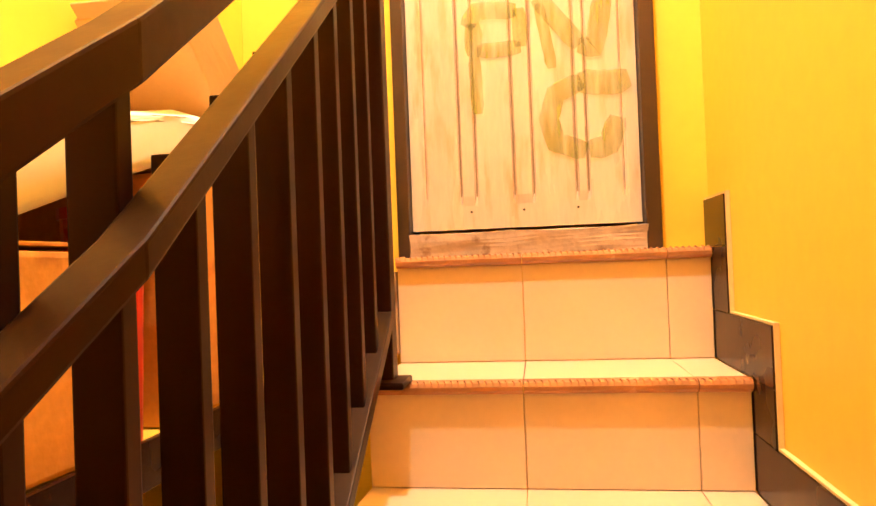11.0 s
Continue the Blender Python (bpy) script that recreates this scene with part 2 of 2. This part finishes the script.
ya, yb = Y_BOT + 0.019, Y_TOP - 0.019
rail = thing("stair_railing", "dark brown painted balustrade climbing beside the upper flight", "railing", (X_TOP, Y_TOP, NOSE_Z[1]))
RAIL_AT = Matrix.Translation((-X_TOP, -Y_TOP, -NOSE_Z[1]))


def rail_part(name, bm, label="", material=None):
    bmesh.ops.transform(bm, matrix=RAIL_AT, verts=bm.verts)
    return part(name, bm, material or M_RAIL, rail, label)


def bent_bar(line_x, line_z, bends, drop, wide, tall):
    bm = bmesh.new()
    stops = [ya, *bends, yb]
    for y0, y1 in zip(stops, stops[1:]):
        lap = 0.005 if y1 != yb else 0.0
        bar = leaning_bar((line_x(y0 + 0.0001), y0, line_z(y0) + drop), (line_x(y1), y1 + lap, line_z(y1 + lap) + drop), wide, tall, (1, 0, 0), 0.0025)
        me = bpy.data.meshes.new("bar")
        bar.to_mesh(me)
        bar.free()
        bm.from_mesh(me)
        bpy.data.meshes.remove(me)
    return bm


rail_part("handrail", bent_bar(rail_x, mid_z, (-1.45, -1.02), 0.129, 0.034, 0.040), "square dark brown handrail")
rail_part("middle_rail", bent_bar(rail_x, mid_z, (-1.45, -1.02), 0.0, 0.034, 0.024))
rail_part("bottom_rail", bent_bar(bottom_x, bottom_z, (-1.15, -0.60), 0.0, 0.040, 0.030))
rail_part("newel_post", upright(X_TOP, Y_TOP, NOSE_Z[1] + 0.010, 0.717, 0.040, 0.038, 0.003))
rail_part("newel_post", upright(X_BOT, Y_BOT, NOSE_Z[7], -0.28, 0.042, 0.038, 0.003))
rail_part("foot_plate", upright(X_TOP, Y_TOP - 0.01, NOSE_Z[1], NOSE_Z[1] + 0.012, 0.085, 0.085, 0.004))
ball = bmesh.new()
bmesh.ops.create_uvsphere(ball, u_segments=28, v_segments=18, radius=0.0275, matrix=Matrix.Translation((X_TOP - 0.004, Y_TOP, 0.761)))
for f in ball.faces:
    f.smooth = True
rail_part("ball_finial", ball, "varnished orange wooden ball finial", M_WOOD)
rail_part("collar", upright(X_TOP, Y_TOP, 0.7175, 0.7345, 0.043, 0.041, 0.006), "worn pale wooden collar", M_WOOD)
for k in range(-3, 13):
    y = -0.595 - 0.0893 * k - 0.0055 * min(max(k - 1, 0), 4)
    tall = 0.092 if k in (4, 5) else (-0.031 if k < 8 else -0.012)
    foot, head = bottom_z(y) - 0.012, mid_z(y) + tall
    rail_part("baluster", upright(0.55 * bottom_x(y) + 0.45 * rail_x(y) - 0.012, y, foot, head, 0.037, 0.018))

# a level rail closes the gap from the newel to the wall
rail_part("level_rail", slab(LOFT_W + 0.030, X_TOP - 0.018, Y_TOP - 0.030, Y_TOP - 0.004, 0.535, 0.574, 0.003))
rail_part("wall_flange", slab(LOFT_W, LOFT_W + 0.034, Y_TOP - 0.040, Y_TOP + 0.006, 0.524, 0.592, 0.008))

low_rail = thing("landing_railing", "dark brown painted balustrade climbing beside the lower flight", "railing", (X_BOT, Y_BOT, LAND_Z))
LOW_AT = Matrix.Translation((-X_BOT, -Y_BOT, -LAND_Z))


def low_y(x):
    return -1.7465 - 0.033 * (x + 0.636)


def low_z(x):
    return -0.4754 + 0.7228 * (x + 0.636)


def low_part(name, bm, label=""):
    bmesh.ops.transform(bm, matrix=LOW_AT, verts=bm.verts)
    return part(name, bm, M_RAIL, low_rail, label)


xa, xb = X_BOT - 0.021, -1.86
for name, drop, wide, tall in (("handrail", 0.0, 0.036, 0.049), ("middle_rail", -0.157, 0.036, 0.025), ("bottom_rail", -0.80, 0.040, 0.030)):
    x1 = xb if name != "bottom_rail" else -1.30
    low_part(name, leaning_bar((xa, low_y(xa), low_z(xa) + drop), (x1, low_y(x1), low_z(x1) + drop), wide, tall, (0, 1, 0)))
for k in range(11):
    x = -0.749 - 0.102 * k
    foot = max(LOW_Z + 0.02, low_z(x) - 0.815)
    low_part("baluster", upright(x, low_y(x), foot, low_z(x) + (-0.045 if k in (2, 3) else -0.172), 0.018, 0.034))
low_part("newel_post", upright(-1.88, low_y(-1.88), LOW_Z, low_z(-1.88) + 0.03, 0.042, 0.042, 0.003))


# ---- door ----
door = thing("door_1", "closed cream panelled door with faded olive painted letters", "door", kind="structure")
DX0, DX1, DZ0, DZ1 = -0.611, -0.128, 0.058, 1.97


def door_x(u):
    return DX0 + (DX1 - DX0) * u


CUTS = (0.068, 0.224, 0.294, 0.462, 0.547, 0.733, 0.783, 0.934)


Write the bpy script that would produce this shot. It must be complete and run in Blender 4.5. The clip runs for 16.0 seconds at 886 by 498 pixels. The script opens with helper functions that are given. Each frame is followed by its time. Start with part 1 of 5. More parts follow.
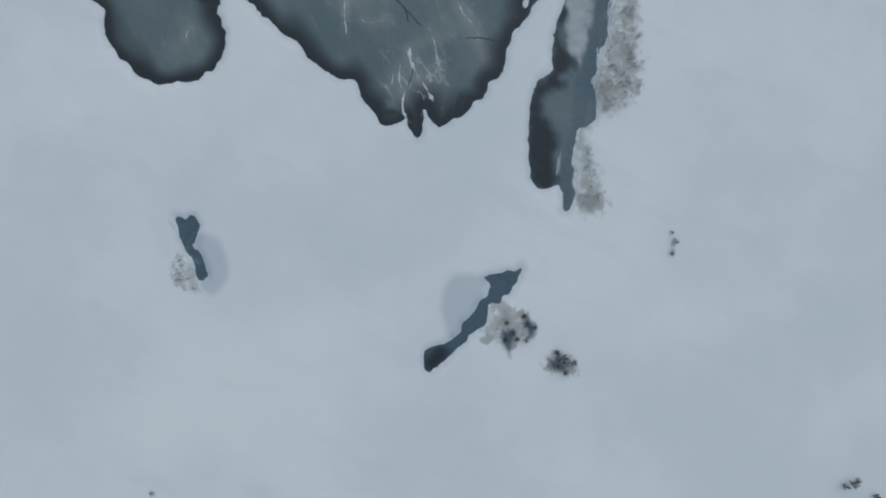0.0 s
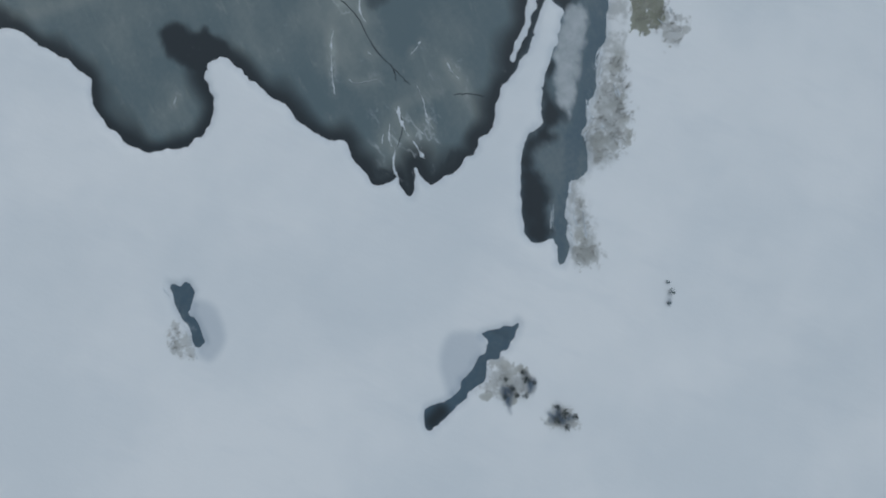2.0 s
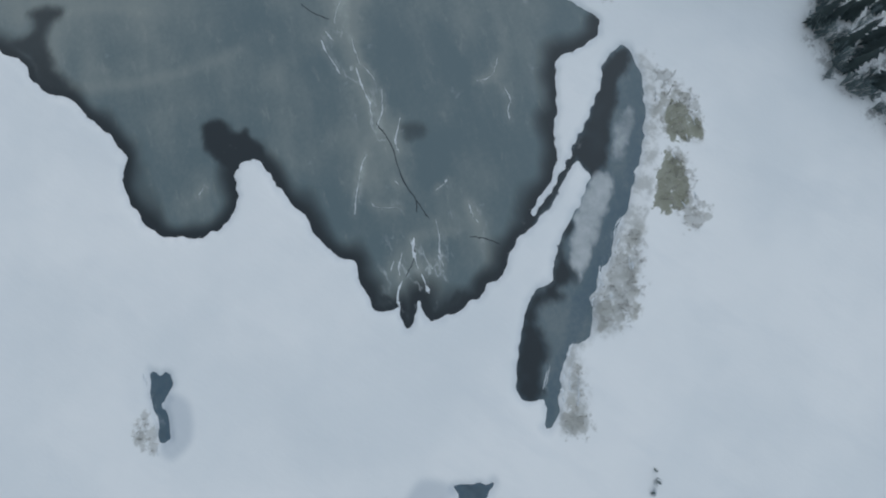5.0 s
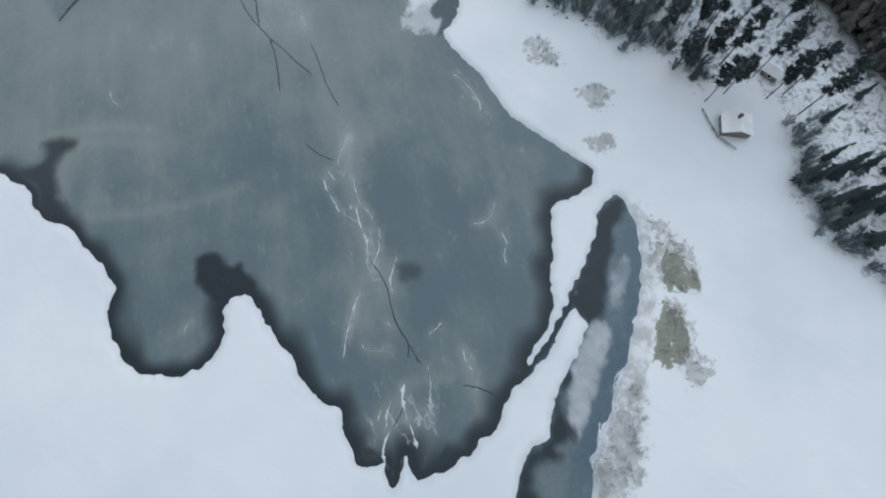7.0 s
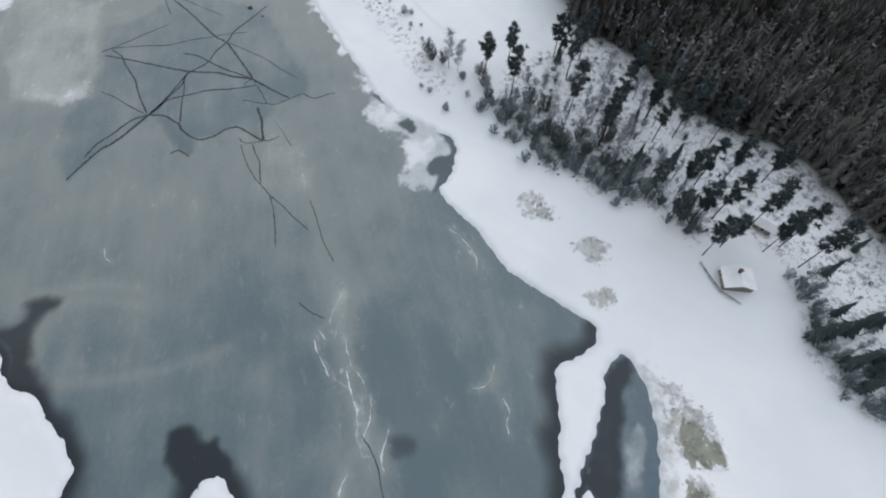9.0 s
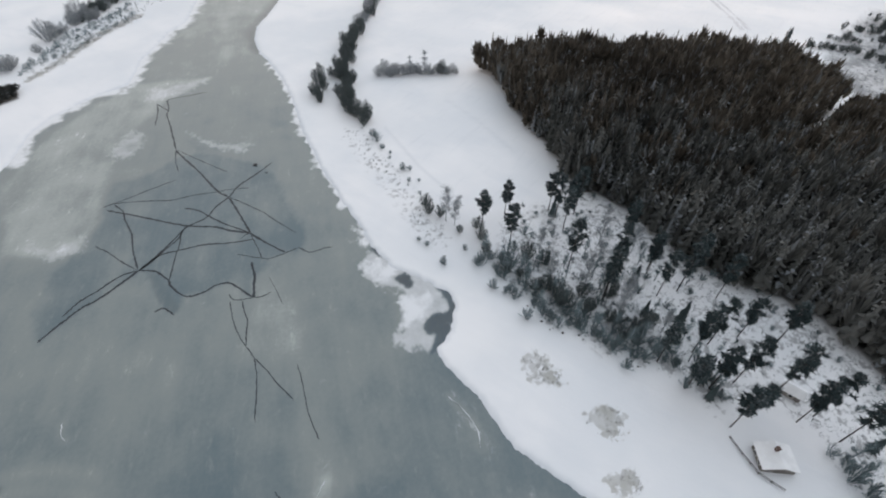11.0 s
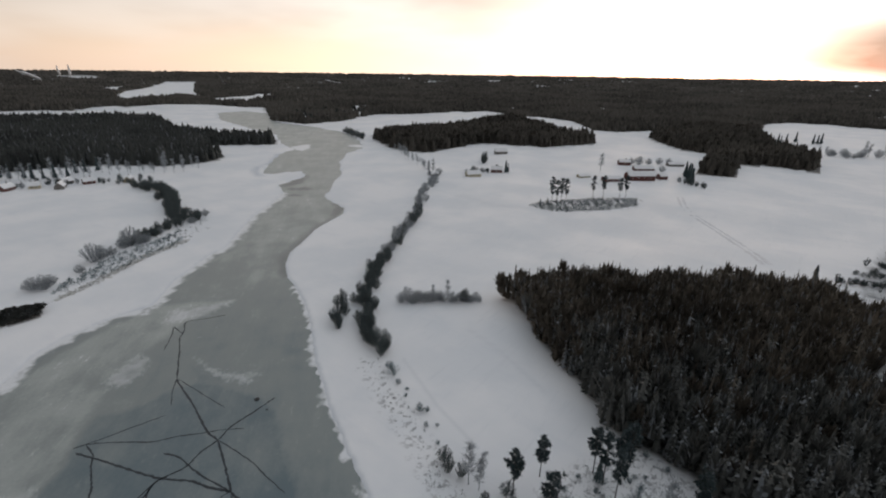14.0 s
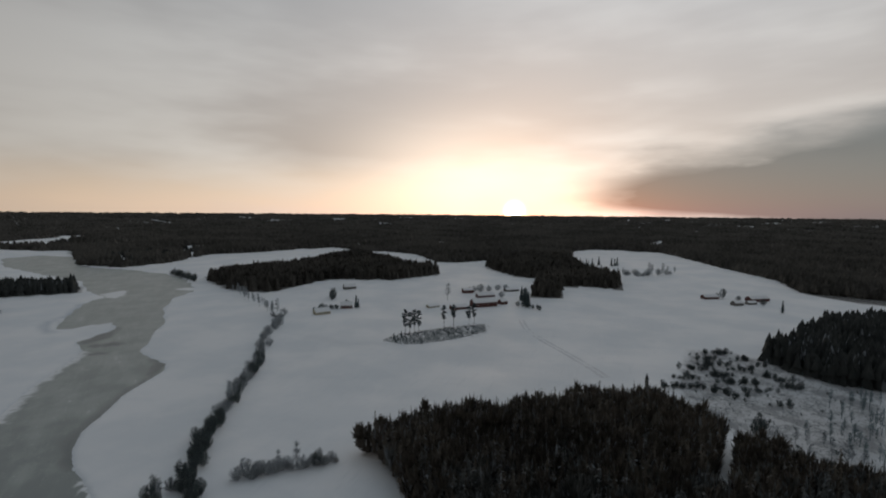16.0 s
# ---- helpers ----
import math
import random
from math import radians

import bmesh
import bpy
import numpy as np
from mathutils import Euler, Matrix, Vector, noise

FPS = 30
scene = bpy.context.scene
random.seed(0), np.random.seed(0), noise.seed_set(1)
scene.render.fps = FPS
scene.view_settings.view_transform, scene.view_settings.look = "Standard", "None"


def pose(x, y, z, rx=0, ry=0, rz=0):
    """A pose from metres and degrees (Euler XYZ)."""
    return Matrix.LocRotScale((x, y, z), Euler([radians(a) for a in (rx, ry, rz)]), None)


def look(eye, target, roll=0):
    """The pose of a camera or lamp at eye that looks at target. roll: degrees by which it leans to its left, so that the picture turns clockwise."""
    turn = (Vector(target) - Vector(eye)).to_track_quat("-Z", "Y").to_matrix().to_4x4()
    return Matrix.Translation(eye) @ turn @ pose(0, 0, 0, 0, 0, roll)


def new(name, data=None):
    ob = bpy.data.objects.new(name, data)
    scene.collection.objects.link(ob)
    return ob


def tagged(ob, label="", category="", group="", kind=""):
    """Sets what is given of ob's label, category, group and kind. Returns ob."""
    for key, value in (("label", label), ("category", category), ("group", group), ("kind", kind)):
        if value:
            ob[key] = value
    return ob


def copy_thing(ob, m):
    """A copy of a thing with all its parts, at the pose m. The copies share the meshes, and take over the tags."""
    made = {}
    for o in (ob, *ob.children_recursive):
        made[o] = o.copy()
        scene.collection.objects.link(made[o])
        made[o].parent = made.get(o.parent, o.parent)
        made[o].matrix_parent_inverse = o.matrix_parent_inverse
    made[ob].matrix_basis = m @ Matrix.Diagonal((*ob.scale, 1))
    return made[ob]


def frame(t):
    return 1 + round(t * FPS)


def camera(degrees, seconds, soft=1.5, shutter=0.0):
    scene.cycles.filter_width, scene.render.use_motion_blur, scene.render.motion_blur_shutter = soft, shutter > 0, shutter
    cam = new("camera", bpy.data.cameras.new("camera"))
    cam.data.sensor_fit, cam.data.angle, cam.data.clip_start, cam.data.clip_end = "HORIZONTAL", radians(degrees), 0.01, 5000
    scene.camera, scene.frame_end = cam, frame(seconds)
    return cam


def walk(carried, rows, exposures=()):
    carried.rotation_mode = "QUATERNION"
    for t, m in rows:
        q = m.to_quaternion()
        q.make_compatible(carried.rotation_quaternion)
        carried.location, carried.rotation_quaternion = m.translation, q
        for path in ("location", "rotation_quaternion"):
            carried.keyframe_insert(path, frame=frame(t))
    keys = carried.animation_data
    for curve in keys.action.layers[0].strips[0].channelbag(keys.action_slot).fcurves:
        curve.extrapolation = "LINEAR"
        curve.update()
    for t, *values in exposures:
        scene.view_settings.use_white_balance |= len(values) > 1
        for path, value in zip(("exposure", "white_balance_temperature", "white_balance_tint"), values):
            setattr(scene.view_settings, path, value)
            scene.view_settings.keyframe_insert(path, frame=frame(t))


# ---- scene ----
# camera and walk
cam = camera(86.5, 16.0, soft=2.0)
PATH = [
    (0, (-1.114, 2.750, 108.758), (-0.9753, 2.8799, 58.7582), -18.74),
    (0.5, (1.928, 3.941, 108.788), (2.1292, 4.0549, 58.7884), -6.43),
    (1, (5.083, 4.987, 108.662), (5.2841, 5.1172, 58.6627), -10.23),
    (1.5, (8.267, 6.043, 108.646), (8.4562, 6.1424, 58.6462), -5.23),
    (2, (11.428, 7.049, 108.526), (11.6116, 7.1635, 58.5266), -9.69),
    (2.5, (14.495, 8.023, 108.530), (14.7440, 8.1734, 58.5304), -8.26),
    (3, (17.543, 9.186, 108.469), (17.8774, 9.3605, 58.4700), -2.65),
    (3.5, (20.674, 10.235, 108.408), (21.0343, 10.5160, 58.4098), -9.86),
    (3.7, (21.822, 10.741, 108.493), (22.5540, 11.2160, 58.5008), -3.65),
    (5.8, (34.490, 17.633, 108.644), (42.0179, 22.7099, 59.4753), 0.50),
    (6, (35.694, 18.330, 108.647), (43.9713, 23.7315, 59.6336), 1.80),
    (6.5, (38.680, 20.182, 108.653), (48.8825, 26.8837, 60.1659), 1.50),
    (7, (41.582, 22.069, 108.687), (53.6829, 30.0446, 60.8335), 1.60),
    (7.5, (44.398, 23.926, 108.756), (58.4251, 33.2274, 61.6739), 1.30),
    (8, (47.213, 25.778, 108.795), (63.4904, 36.5546, 62.7633), 1.30),
    (8.5, (50.019, 27.613, 108.849), (68.6234, 39.9659, 64.1133), 1.20),
    (9, (52.760, 29.424, 108.921), (73.5891, 43.2267, 65.6124), 1.10),
    (11.5, (65.751, 38.857, 109.445), (96.9198, 59.7528, 76.4016), 0.90),
    (12, (68.243, 40.766, 109.471), (100.9962, 63.3932, 79.2181), 0.90),
    (12.5, (70.789, 42.772, 109.517), (104.9902, 67.0978, 82.3411), 1.00),
    (13, (73.341, 44.801, 109.568), (108.7261, 70.6151, 85.4532), 0.90),
    (13.5, (75.925, 46.859, 109.609), (112.4938, 73.8045, 88.7125), 0.90),
    (14, (78.645, 48.952, 109.666), (116.2448, 76.8019, 92.0411), 0.80),
    (14.5, (81.424, 50.909, 109.716), (120.0116, 79.3683, 95.5364), 0.80),
    (15, (84.225, 52.576, 109.729), (125.4220, 78.8400, 99.0983), 0.60),
    (15.5, (86.814, 53.958, 109.743), (131.4443, 75.3605, 102.6672), 0.60),
    (16, (89.369, 55.315, 109.761), (136.6536, 71.0932, 105.8602), 0.50),
]
EXPOSE = [(0.0, 0.8, 6430, 8), (3.5, 0.88, 6430, 8), (6.0, 1.15, 6500, 9), (7.0, 1.32, 6540, 10), (7.5, 1.37, 6600, 11), (9.0, 1.5, 6950, 14), (11.5, 1.46, 7250, 16), (12.5, 1.42, 7480, 17),
          (13.5, 0.92, 7550, 16), (14.5, 0.3, 7050, 15), (15.0, 0.06, 6980, 13), (16.0, -0.32, 6950, 11)]
walk(cam, [(t, look(eye, target, roll)) for t, eye, target, roll in PATH], EXPOSE)

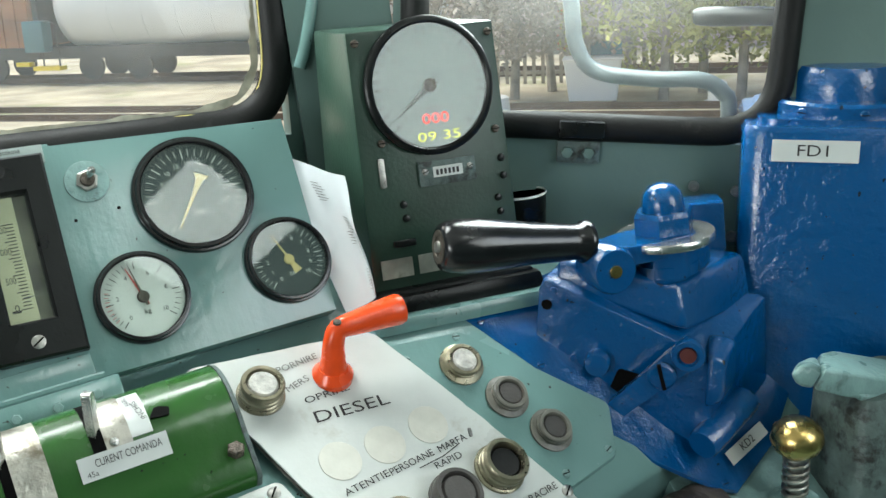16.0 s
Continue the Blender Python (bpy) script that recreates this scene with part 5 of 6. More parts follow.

● ● ● ● ● ● ●

WHAT THE TASK REQUIRES >>
Above are the lines; repeat exactly the ones from the line containing "return 1 + round(t * FPS)" down to the line containing "radians(degrees), 0.01, 5000", both inclusive.

WRITTEN SOLUTION >>
    return 1 + round(t * FPS)


def camera(degrees, seconds, soft=1.5, shutter=0.0):
    scene.cycles.filter_width, scene.render.use_motion_blur, scene.render.motion_blur_shutter = soft, shutter > 0, shutter
    cam = new("camera", bpy.data.cameras.new("camera"))
    cam.data.sensor_fit, cam.data.angle, cam.data.clip_start, cam.data.clip_end = "HORIZONTAL", radians(degrees), 0.01, 5000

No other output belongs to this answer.